Much later, when the Israelites escape Egypt, they send spies into the land of Canaan. The spies scope out the Five Cities region, where they see a tribe of intimidatingly large men:
The land that we have gone through as spies is a land that devours its inhabitants; and all the people that we saw in it are of great size. There we saw the Nephilim (the Anakim come from the Nephilim); and to ourselves we seemed like grasshoppers, and so we seemed to them.
With this inexplicable reappearance of the Nephilim, the biblical narrative forges an obscure trail where the Nephilim's distant descendants keep showing up: The gigantic Anakim are descended from the Nephilim (Numbers 13.33), the gigantic Rephaim and Emim are related to the Anakim (Deuteronomy 2.10-11), the Rephaim took part in the War of Nine Kings (Genesis 14.5), the gigantic King Og of Bashan was one of the Rephaim (Deuteronomy 3.11), the Philistines lived in the Valley of the Rephaim (2 Samuel 5.18), and the gigantic Goliath and the other Philistine heroes killed by David and his elite warriors were Rephaim (2 Samuel 21.15-22). These men and tribes are consistently described as physically huge, standing several feet taller than the people around them, justifying the traditional identification of the Nephilim as 'Giants'.
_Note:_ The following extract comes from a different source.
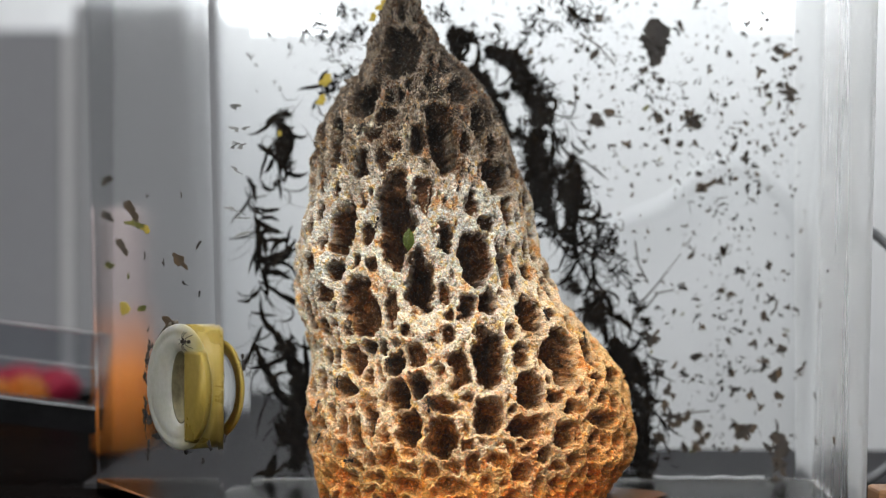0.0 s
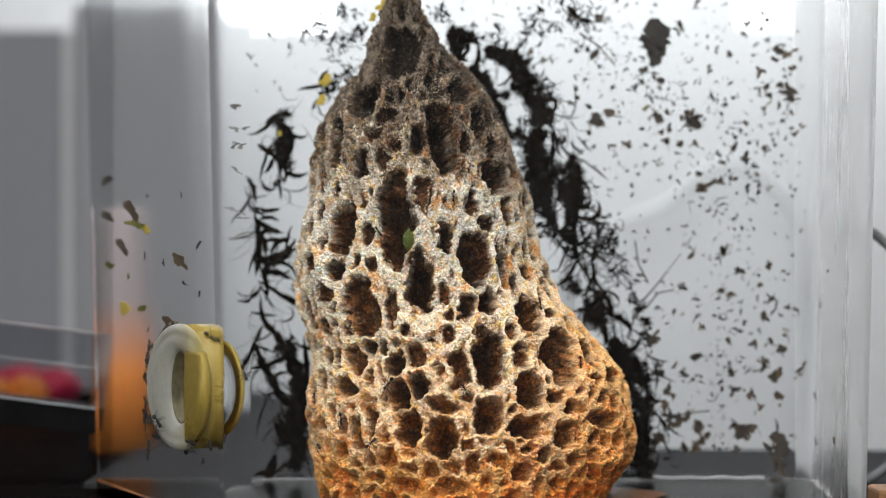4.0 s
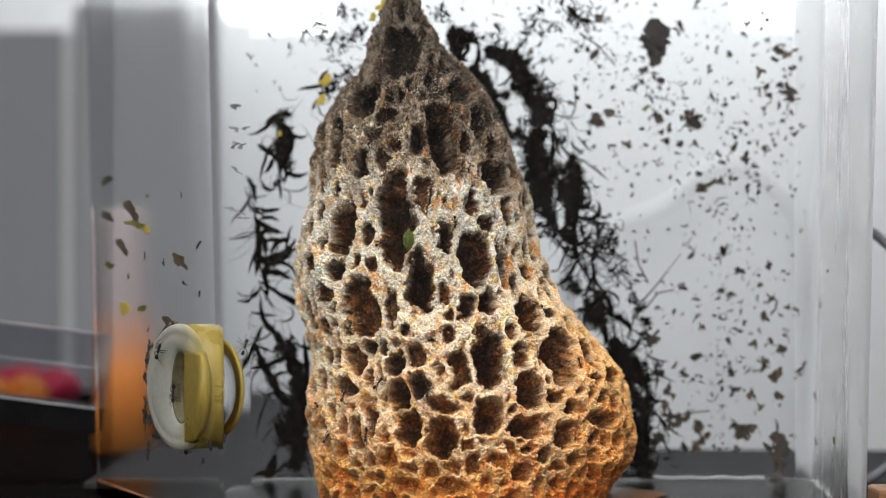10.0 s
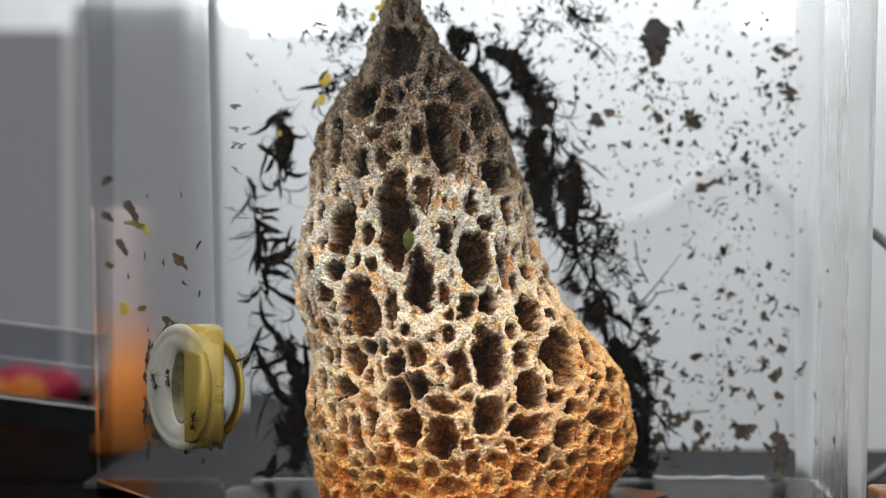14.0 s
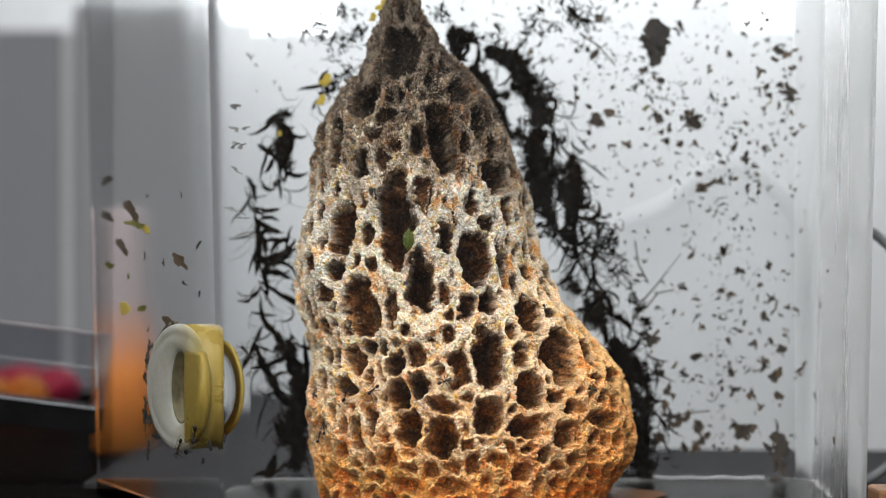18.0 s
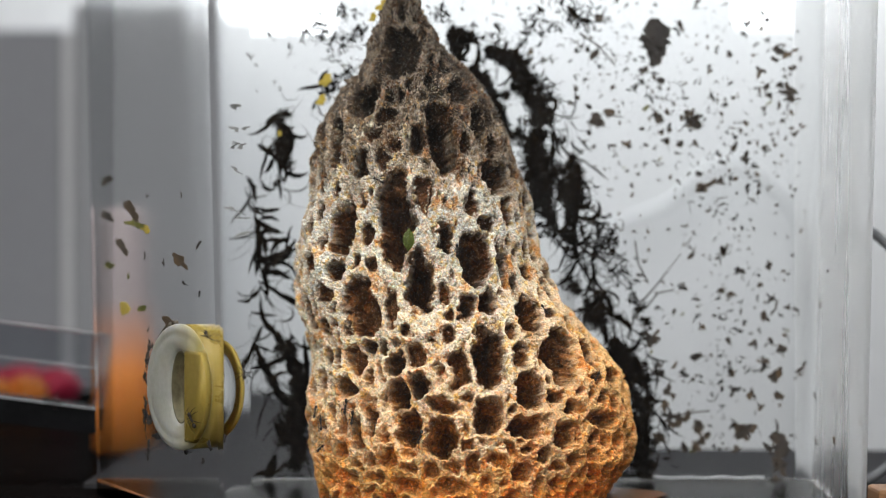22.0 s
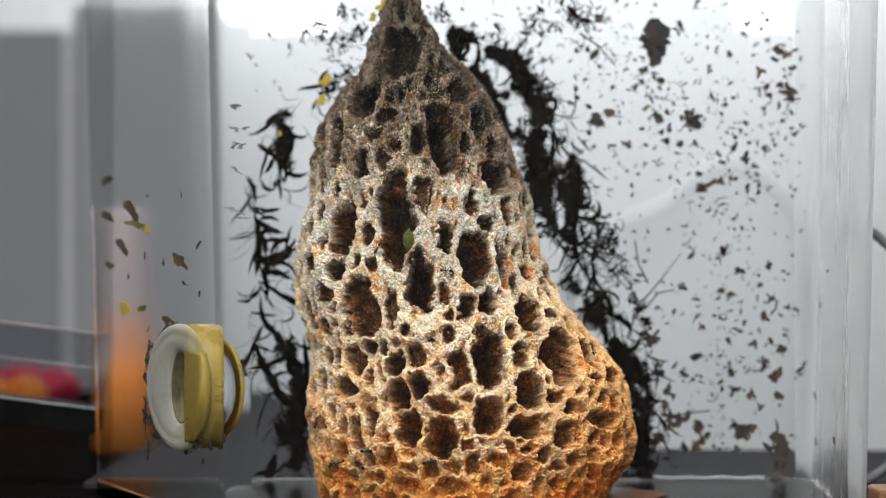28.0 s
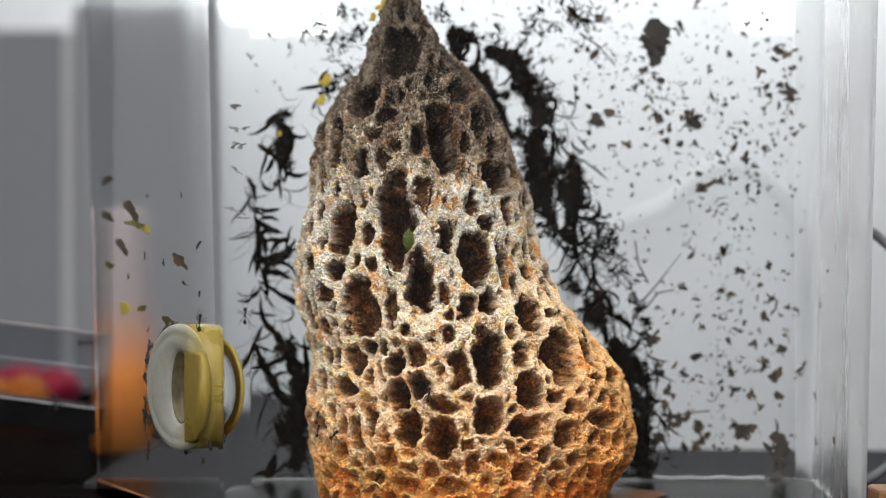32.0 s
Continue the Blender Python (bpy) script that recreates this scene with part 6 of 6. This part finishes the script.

None of this explains how the Giants survived the flood, but we can see that they apparently did. If I had to hazard a guess, I would suggest the story behind Genesis 6.1-4 was meant to be an etiology for the presence of these Giants in Israel's folklore. They told stories of Moses slaying a Giant king, of David's elite warriors slaying Giants; where could such Giants come from, except by being descendants of a union of angels/gods with humans?
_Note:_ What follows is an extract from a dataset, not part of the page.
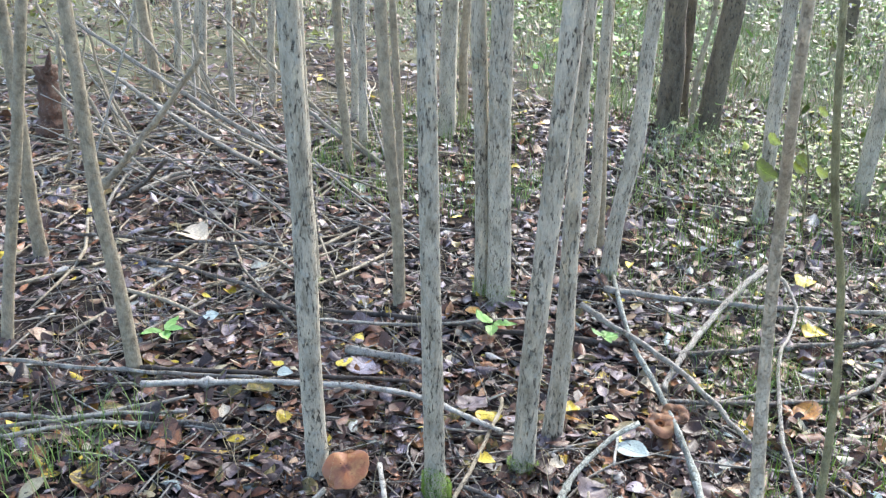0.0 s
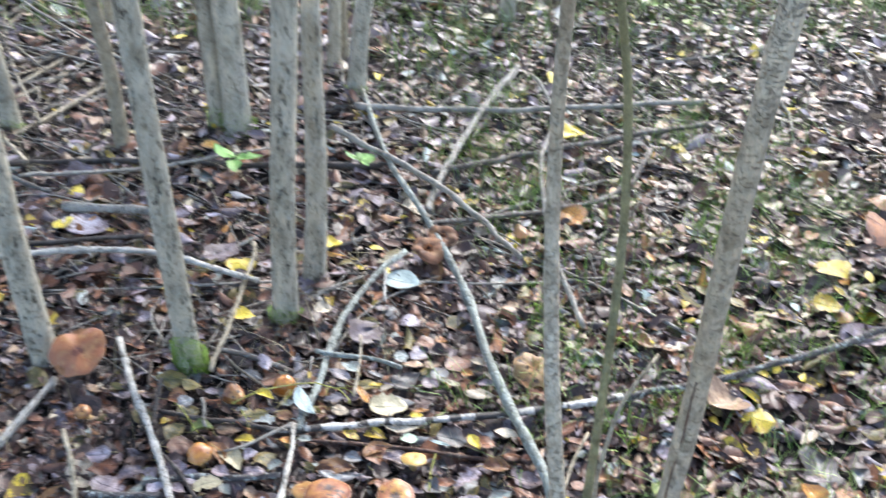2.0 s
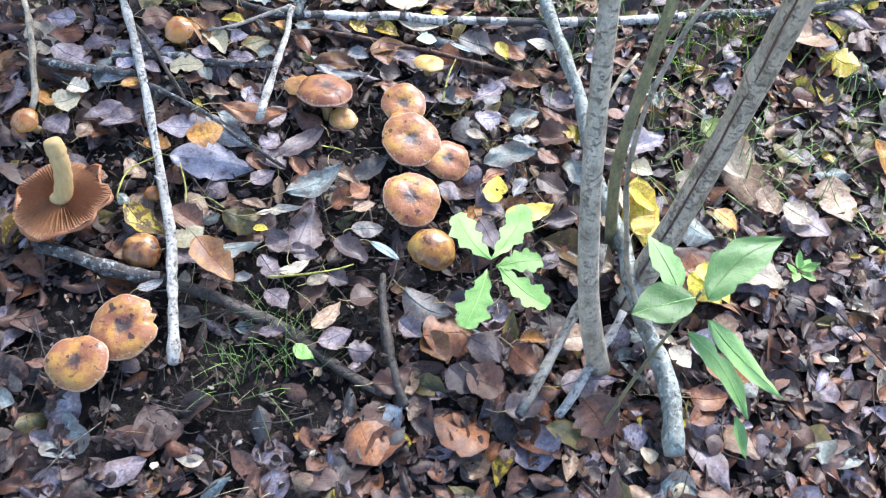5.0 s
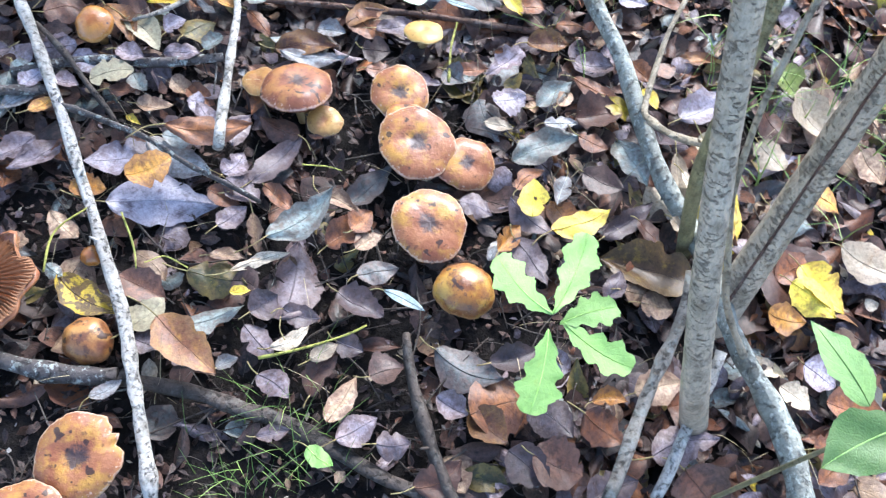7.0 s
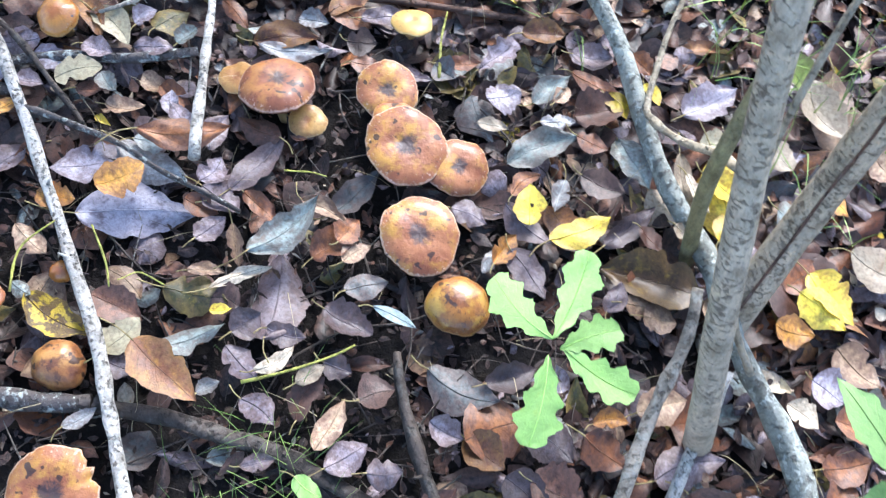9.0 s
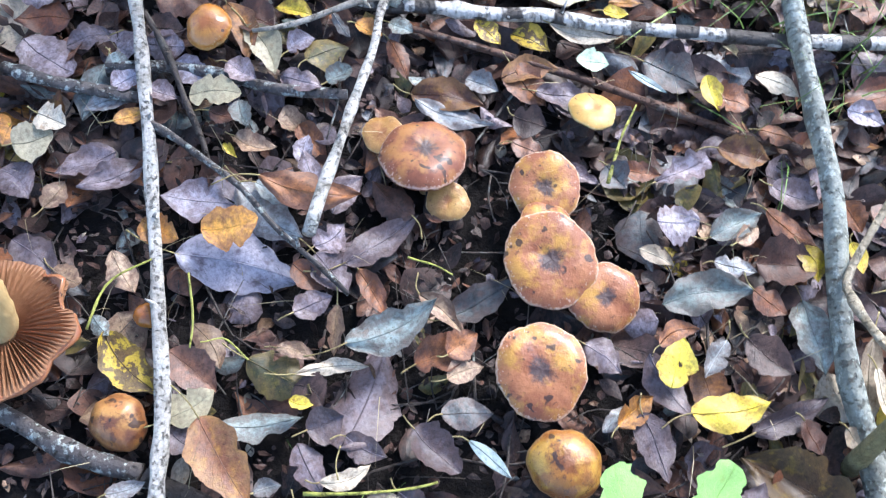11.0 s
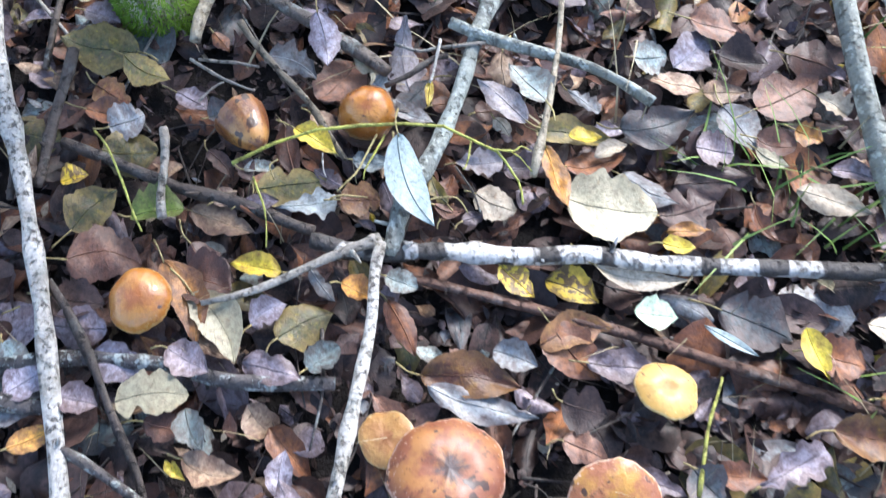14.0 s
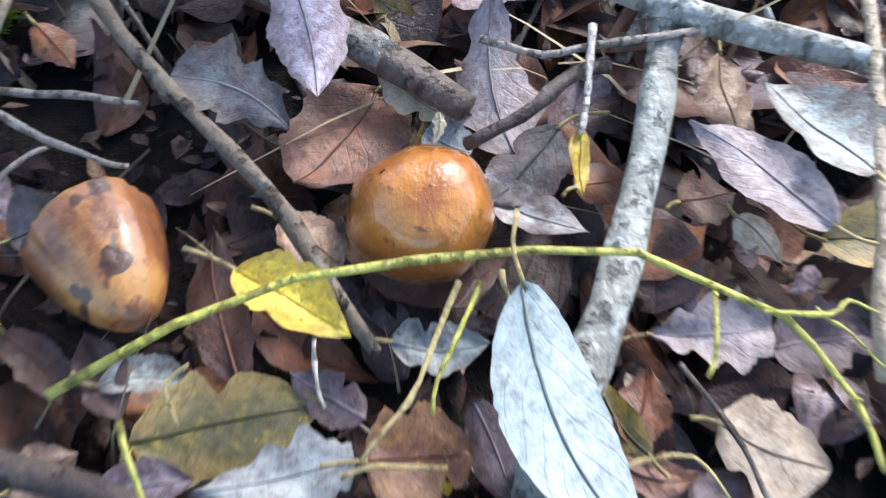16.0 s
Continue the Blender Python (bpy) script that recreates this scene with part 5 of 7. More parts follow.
lay("mauve", "oval", -0.194, 0.140, 0.036, 0.029, 38)
lay("brown", "oval", -0.134, 0.180, 0.055, 0.029, 135)
lay("mauve", "oval", 0.060, 0.205, 0.047, 0.017, -23)
lay("slate", "oval", 0.097, 0.198, 0.031, 0.031, -57)
lay("pale", "oval", 0.127, 0.109, 0.035, 0.018, -29)
lay("rust", "oval", 0.013, 0.314, 0.058, 0.036, -55)
lay("dark", "oval", 0.013, 0.266, 0.035, 0.035, -22)
lay("ember", "oval", 0.236, 0.223, 0.054, 0.033, -13)
lay("mauve", "oval", 0.051, 0.299, 0.055, 0.027, -10)
lay("lilac", "round", 0.154, 0.146, 0.042, 0.040, 1)
lay("green", "oval", 0.215, 0.145, 0.061, 0.028, 24)
lay("tan", "oval", 0.226, 0.133, 0.037, 0.019, 38)
lay("mauve", "oval", 0.282, 0.174, 0.050, 0.032, -23)
lay("rust", "oval", 0.277, 0.248, 0.038, 0.023, -25)
lay("pale", "oval", 0.286, 0.306, 0.049, 0.024, -35)
lay("rust", "oval", 0.402, 0.294, 0.081, 0.040, 16)
lay("lilac", "oval", 0.378, 0.270, 0.039, 0.028, -27)
lay("rust", "oval", 0.423, 0.248, 0.045, 0.031, -28)
lay("brown", "round", 0.260, 0.100, 0.056, 0.048, -10)
lay("rust", "oval", 0.269, 0.137, 0.060, 0.024, -41)
lay("yellow", "oval", 0.287, 0.100, 0.039, 0.026, -75)
lay("yellow", "oval", 0.334, 0.105, 0.032, 0.019, -76)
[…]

Genesis 6.1-4 tells a story of gods leaving heaven to marry human women and produce offspring. Their children (humans, as far as the Israelites were concerned) were a tribe of huge warriors, called 'Nephilim' or 'Giants'. Their warring led to the violence that brought the flood. Somehow, these Giants survived the flood, and became associated with a specific region of the land of Canaan. The Philistines eventually settled in this region, and apparently produced Giants of their own, including the infamous Goliath.